Этот ответ был вполне основательный, который следовало предвидеть

Поставив дело в положение, которое мы описали, главнокомандующий выехал, 14-го мая, в четверг, из Тифлиса в Петербург. На пути он посетил Пятигорск и 20-го мая прибыл в Ставрополь. Из Ставрополя он выехал 23-го мая, с намерением возвратиться на Кавказ к началу летней экспедиции, т. е. в первых числах июля.

__________

В ожидании летней экспедиции, проследим, что делалось в районах левого крыла, прикаспийского края, лезгинской линии, и что, с своей стороны, приготовлял нам Шамиль.

Никаких, в строгом смысле слова, военных [223] действий быть не могло, а происходили лишь там и сям набеги, стычки, схватки, нападения, работы, выселение, переселение, водворение и тому подобные вещи.

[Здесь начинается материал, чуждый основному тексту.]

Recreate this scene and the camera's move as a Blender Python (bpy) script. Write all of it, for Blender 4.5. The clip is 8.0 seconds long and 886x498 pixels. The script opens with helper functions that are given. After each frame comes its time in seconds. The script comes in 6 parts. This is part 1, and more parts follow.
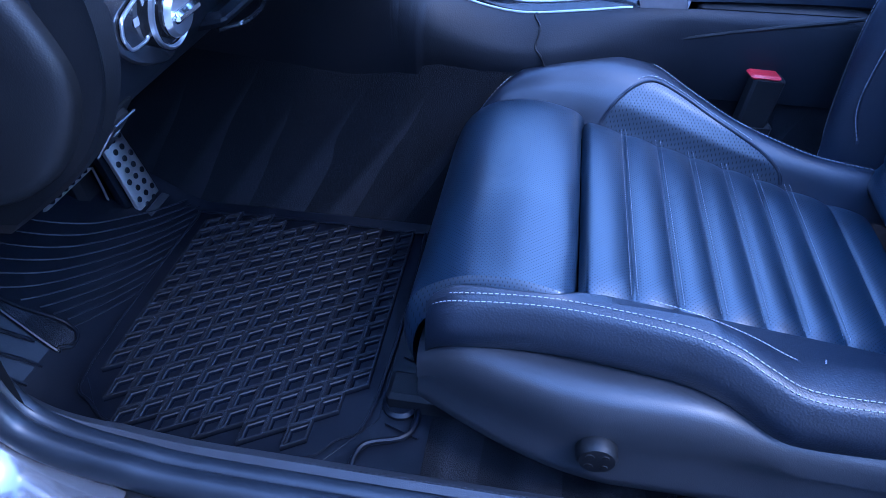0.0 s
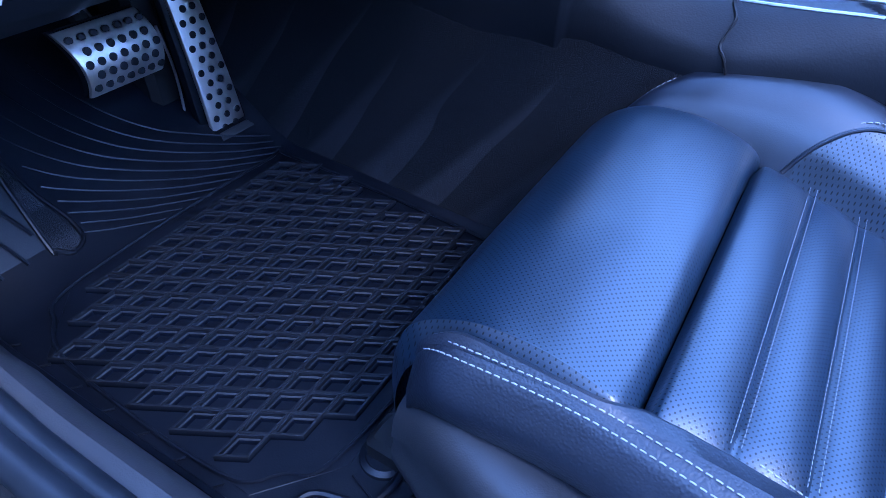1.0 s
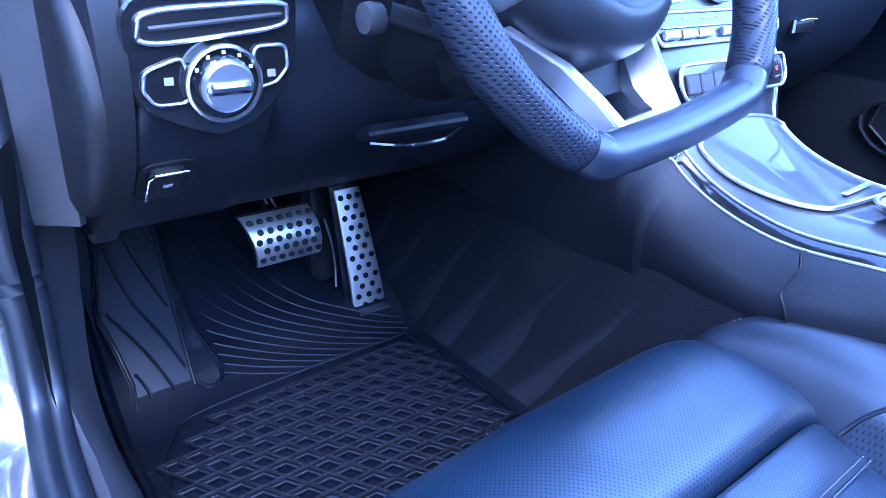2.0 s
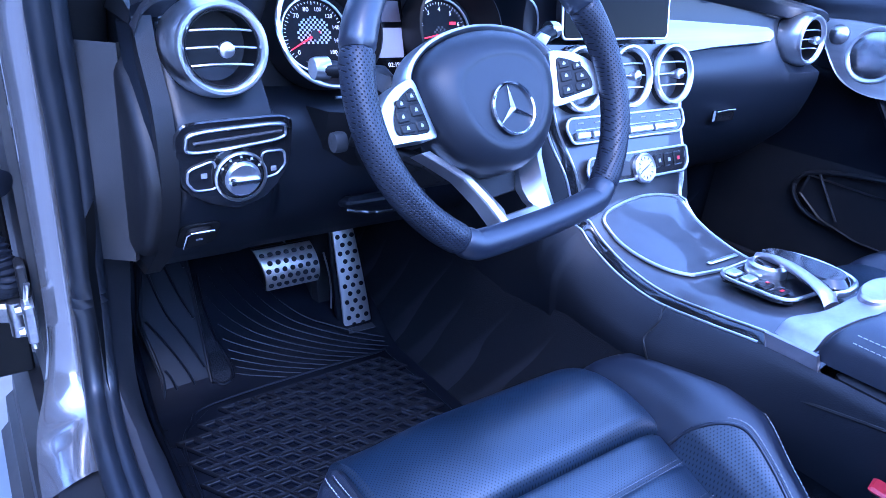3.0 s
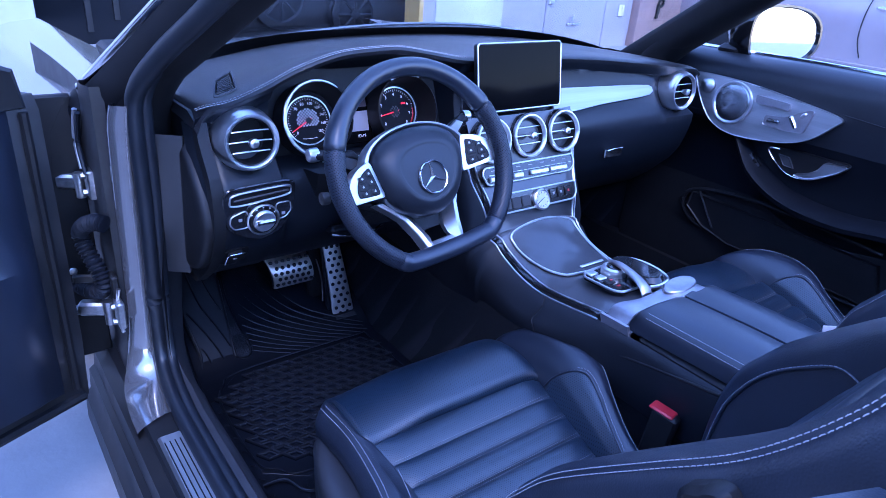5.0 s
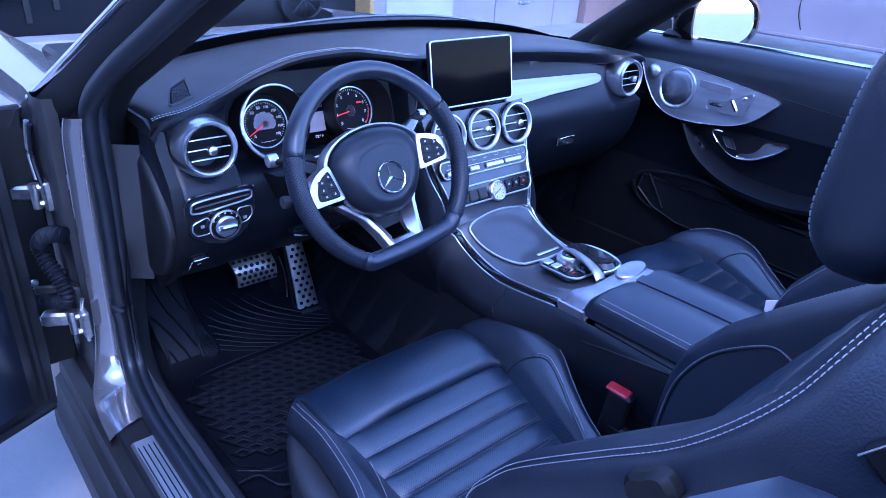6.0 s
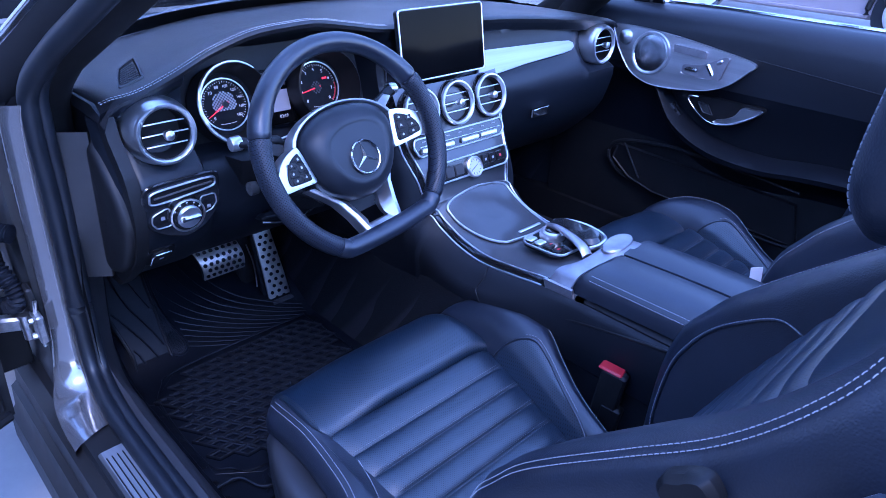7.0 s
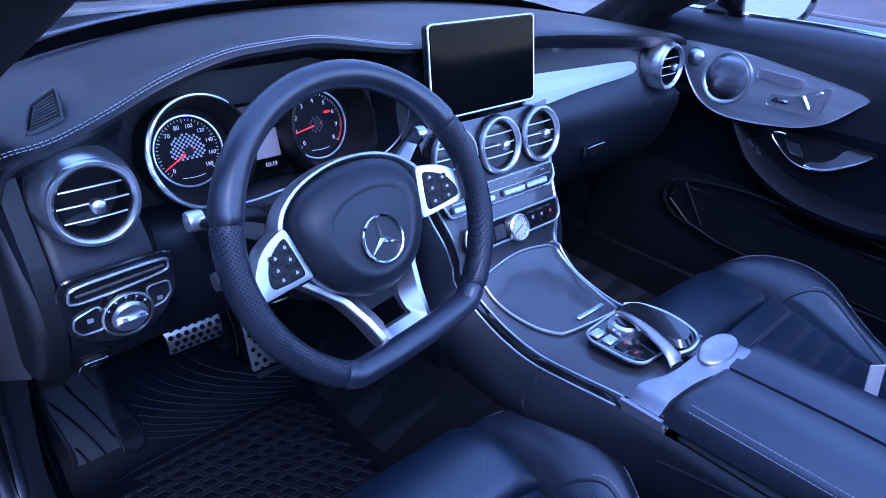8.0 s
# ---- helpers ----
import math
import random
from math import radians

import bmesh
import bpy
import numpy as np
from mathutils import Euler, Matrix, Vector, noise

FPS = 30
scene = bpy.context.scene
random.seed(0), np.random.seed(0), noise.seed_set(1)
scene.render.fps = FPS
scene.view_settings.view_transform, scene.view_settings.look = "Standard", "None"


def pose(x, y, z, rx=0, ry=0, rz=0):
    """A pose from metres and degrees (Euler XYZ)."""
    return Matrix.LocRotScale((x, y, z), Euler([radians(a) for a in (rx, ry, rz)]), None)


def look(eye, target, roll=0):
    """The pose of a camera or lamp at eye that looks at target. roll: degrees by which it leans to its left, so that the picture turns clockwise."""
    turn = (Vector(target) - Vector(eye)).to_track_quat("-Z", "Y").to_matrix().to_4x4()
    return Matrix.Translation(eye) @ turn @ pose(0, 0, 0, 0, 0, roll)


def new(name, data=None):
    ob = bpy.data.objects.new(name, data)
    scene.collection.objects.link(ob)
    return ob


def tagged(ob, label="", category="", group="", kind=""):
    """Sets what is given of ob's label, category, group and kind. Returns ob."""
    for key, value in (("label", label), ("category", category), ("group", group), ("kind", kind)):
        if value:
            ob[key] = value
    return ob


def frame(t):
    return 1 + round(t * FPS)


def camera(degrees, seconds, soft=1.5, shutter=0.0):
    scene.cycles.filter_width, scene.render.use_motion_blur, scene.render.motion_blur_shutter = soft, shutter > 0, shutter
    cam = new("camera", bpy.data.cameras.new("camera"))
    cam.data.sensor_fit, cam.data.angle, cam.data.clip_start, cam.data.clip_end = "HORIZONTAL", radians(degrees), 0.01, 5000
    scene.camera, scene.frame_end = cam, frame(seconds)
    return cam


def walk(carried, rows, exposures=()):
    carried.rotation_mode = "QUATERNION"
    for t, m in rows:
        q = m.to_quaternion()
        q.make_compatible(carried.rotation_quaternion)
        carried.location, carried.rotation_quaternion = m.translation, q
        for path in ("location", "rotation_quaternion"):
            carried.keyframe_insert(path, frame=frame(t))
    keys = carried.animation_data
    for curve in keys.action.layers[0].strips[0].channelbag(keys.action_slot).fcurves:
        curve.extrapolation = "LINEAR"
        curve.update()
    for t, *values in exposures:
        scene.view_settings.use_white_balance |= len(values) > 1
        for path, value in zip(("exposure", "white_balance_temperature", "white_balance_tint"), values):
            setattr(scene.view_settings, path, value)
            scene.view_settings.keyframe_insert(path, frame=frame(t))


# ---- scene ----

После того, как войска главного чеченского отряда отступили в большую Чечню, оне, под общим начальством генерал-маиора Кемпферта, к которому примкнул и отряд графа Ностица, занялись рубкою просеки и проложением дорог от укрепления Хоби-Шавдона на Ведень. Навстречу генералу Кемпферту, от Веденя к Эрсеною, шел полковник Чертков. Полковник фон-Кауфман проложил просеку и дорогу в чаберлоевском обществе от укрепления Шатоевского, чрез Хела-Кале, к вершине горы Шарин-Дук. Окончив эту дорогу, он, для обеспечения чаберлоевцев, оставил им на Шарин-Дуке два баталиона, а с остальными частями войск отступил к Башин-Кале, для постройки там, вместо воздушного висячего — прочного моста и для улучшения, а в некоторых местах — для разработки дороги к укреплению Евдокимовскому.

Нет сомнения, что отдельные незначительные партии горцев пользовались каждым удобным случаем, чтобы выпустить по работавшим войскам залежавшийся патрон, но эти укушения не имели никаких последствий, так что даже и донесений о них не делалось. Весь вред, который они нам причинили своими постреливаниями почти в течении целого месяца, по шестое мая, состоял в десяти-двенадцати раненых нижних чинах во всех пунктах.

В колонну генерал-маиора Кемпферта не переставали являться сперва чеченцы, а потом и мичиковцы, прося о переселении их на плоскость и, конечно, отказа не получали.

Таким образом, дни проходили более или менее мирно, без больших тревог, и граф Евдокимов доносил, [224] что все население от Аргуна до Аксая нам совершенно покорно, кроме части Ичкерии, которая должна будет принести покорность с окончанием сообщения от Хоби-Шавдона к Веденю.

Управление покорными нам обществами было вверено трем наибам: от Аксая до Хулхулау мичиковскому наибу, от Хулхулау до Аргуна наибу большой Чечни, а чаберлоевцы, с назначенным к ним, вместо убежавшего, новым наибом, присоединены к шатоевскому обществу.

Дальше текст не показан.